Neste novo trabalho, Zeca, o cantor, se esmera em divisões rítmicas que salutarmente “maculam” o esperado; o compositor Zeca avança ainda mais na linguagem pop, impregnando-a de irreverente atualidade, subvertendo conceitos e alargando experimentações.

Extremamente diversificado, ainda assim o repertório é coeso. Tem um quê de algo que nunca estanca, que está sempre em busca de alcançar o que para muitos pode parecer inatingível, menos para quem tem em si o dom de ser um aventureiro da música, aquele que não mede esforços e nem poupa riscos de se expor, sem eira nem beira, aos que o escutam.

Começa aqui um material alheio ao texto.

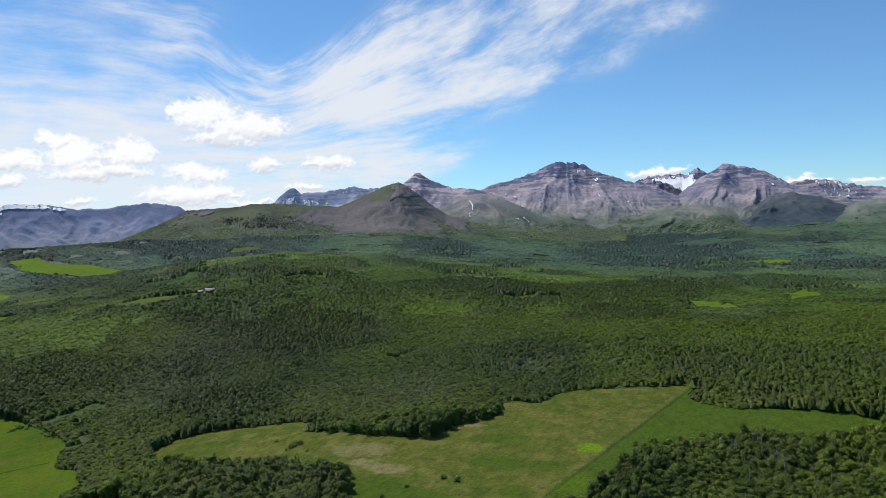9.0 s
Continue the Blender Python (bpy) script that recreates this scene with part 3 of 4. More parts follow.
ridge("mountain_ridge", [(16.2, 75), (18.4, 155), (20.1, 198), (21.9, 254), (23.7, 286), (25.5, 296), (26.4, 322), (27.3, 348), (28.1, 386), (28.5, 381), (29.2, 340), (30.1, 302), (32.9, 170), (35, 90)],
      3850, 620, 500, ROCK_HIGH, "bare tan and grey pointed peak above a rounded scree slope", 3, 0.5, 1.25, 0.0, 2.0, cliff=0.12,
      snow=streaks((27.6, 0.4, 0.5, 0.75, -0.55), (26.2, 0.3, 0.7, 0.8, -0.3)))
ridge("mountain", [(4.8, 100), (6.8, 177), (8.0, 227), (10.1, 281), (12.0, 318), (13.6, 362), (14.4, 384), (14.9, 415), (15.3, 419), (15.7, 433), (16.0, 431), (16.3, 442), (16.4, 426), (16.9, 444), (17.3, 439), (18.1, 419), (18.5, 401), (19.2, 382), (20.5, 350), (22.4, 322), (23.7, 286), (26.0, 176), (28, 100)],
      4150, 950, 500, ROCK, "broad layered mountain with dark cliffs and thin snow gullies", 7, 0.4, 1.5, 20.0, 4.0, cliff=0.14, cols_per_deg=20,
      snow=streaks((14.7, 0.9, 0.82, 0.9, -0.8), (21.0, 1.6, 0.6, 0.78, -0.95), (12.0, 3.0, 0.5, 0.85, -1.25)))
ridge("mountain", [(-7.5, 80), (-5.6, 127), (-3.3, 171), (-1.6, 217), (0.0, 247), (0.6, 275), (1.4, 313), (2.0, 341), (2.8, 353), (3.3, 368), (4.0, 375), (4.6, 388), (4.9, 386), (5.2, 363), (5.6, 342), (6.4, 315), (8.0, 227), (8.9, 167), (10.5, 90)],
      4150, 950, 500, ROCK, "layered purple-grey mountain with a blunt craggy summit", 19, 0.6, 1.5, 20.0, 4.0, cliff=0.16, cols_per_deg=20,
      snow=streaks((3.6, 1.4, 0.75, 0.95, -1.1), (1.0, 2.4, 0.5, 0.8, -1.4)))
ridge("mountain", [(2.5, 180), (4.4, 277), (5.9, 363), (6.2, 386), (6.5, 391), (6.9, 386), (7.2, 372), (7.7, 361), (8.2, 373), (8.9, 371), (9.8, 364), (11.1, 336), (13.1, 237), (15, 150)],
      4560, 500, 200, ROCK_HIGH, "jagged grey mountain holding a wide white snowfield", 29, 0.15, 1.1, 0.0, 8.0, cliff=0.1, cols_per_deg=20, wobble=15.0,
      relief=0.2, fill=60.0, snow=lambda az, h, g: ((az > 6.75 + 0.12 * g) & (az < 7.3 + 9.0 * (h - 0.62) + 0.2 * g) & (h > 0.58) & (h < 0.90 + 0.035 * g)) | ((np.abs(az - 8.6) < 1.4) & (h > 0.85) & (h < 0.97) & (g < -0.9)))
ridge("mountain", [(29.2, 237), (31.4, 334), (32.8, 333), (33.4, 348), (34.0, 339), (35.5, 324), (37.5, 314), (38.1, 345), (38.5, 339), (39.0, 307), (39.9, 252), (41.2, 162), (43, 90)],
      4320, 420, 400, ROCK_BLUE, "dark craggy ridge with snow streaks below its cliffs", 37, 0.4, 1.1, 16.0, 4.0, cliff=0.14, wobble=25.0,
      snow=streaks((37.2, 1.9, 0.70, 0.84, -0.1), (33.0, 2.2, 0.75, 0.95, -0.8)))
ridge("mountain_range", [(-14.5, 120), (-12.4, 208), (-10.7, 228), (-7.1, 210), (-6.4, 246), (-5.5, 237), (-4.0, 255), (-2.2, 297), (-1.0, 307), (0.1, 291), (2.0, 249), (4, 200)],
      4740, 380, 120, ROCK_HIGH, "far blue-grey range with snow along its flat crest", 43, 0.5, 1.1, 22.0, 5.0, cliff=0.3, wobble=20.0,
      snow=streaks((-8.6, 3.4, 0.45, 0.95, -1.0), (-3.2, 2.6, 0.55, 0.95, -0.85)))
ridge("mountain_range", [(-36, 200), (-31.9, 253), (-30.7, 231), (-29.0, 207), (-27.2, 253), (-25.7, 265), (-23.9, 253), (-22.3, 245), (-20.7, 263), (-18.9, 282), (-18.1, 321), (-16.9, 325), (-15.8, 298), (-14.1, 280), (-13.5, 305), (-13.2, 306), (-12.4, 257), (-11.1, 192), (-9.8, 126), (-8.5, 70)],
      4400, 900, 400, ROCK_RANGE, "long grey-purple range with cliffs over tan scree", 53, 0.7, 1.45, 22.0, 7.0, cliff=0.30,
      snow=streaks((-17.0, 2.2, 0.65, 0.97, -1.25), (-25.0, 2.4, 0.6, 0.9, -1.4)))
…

O rap “O Desejo” (Zeca Baleiro) abre o disco. Zeca dá asas à sua verve poética, valendo-se de palavras que brotam como o sangue de um talho na pele: Você quer rezar, mas pra quem?/ Se os deuses estão mortos/ Não há mais divindades, ritos, ninguém/ Pra ouvir você no confessionário/ Na noite escura, gelada, vazia/ Contando os seus pecados sem perdão/ Sua omissão por não dar a mão/ Ao irmão que precisa de cigarros/ Comida, água, consolo, camisa. Impressiona o valor que ele dá à musicalidade das palavras.

Uma versão roqueira para “Disritmia”, de Martinho da Vila, mostra que Zeca não reprime suas ideias musicais. Sua interpretação dá uma nova intenção ao samba, levando-nos aos lábios um sorriso de aprovação.

Dentre outras, tem uma parceria de Zeca com Alice Ruiz, “Quase Nada”, cujos versos sugerem as dúvidas que se abatem sobre inquietudes que buscam não explicações, mas experimentos para conviver com o ciclo existencial: Será um atalho/ Ou um desvio/ Um rio raso/ Um passo em falso/ Um prato fundo/ Pra toda fome/ Que há no mundo.

Uma das faixas bônus, “A Maçã”, de Raul Seixas, Paulo Coelho e Marcelo Mota, é outra cujos versos atestam a importância que têm as palavras para Zeca Baleiro, servindo-lhe de norte: Amor só dura em liberdade/ O ciúme é só vaidade/ Sofro mas eu vou te libertar/ O que é que eu quero/ Se eu te privo/ Do que eu mais venero/ Que é a beleza de deitar.

Assim vejo Zeca Baleiro: um cara que “profana” convicções, tratando-as com o devido desrespeito.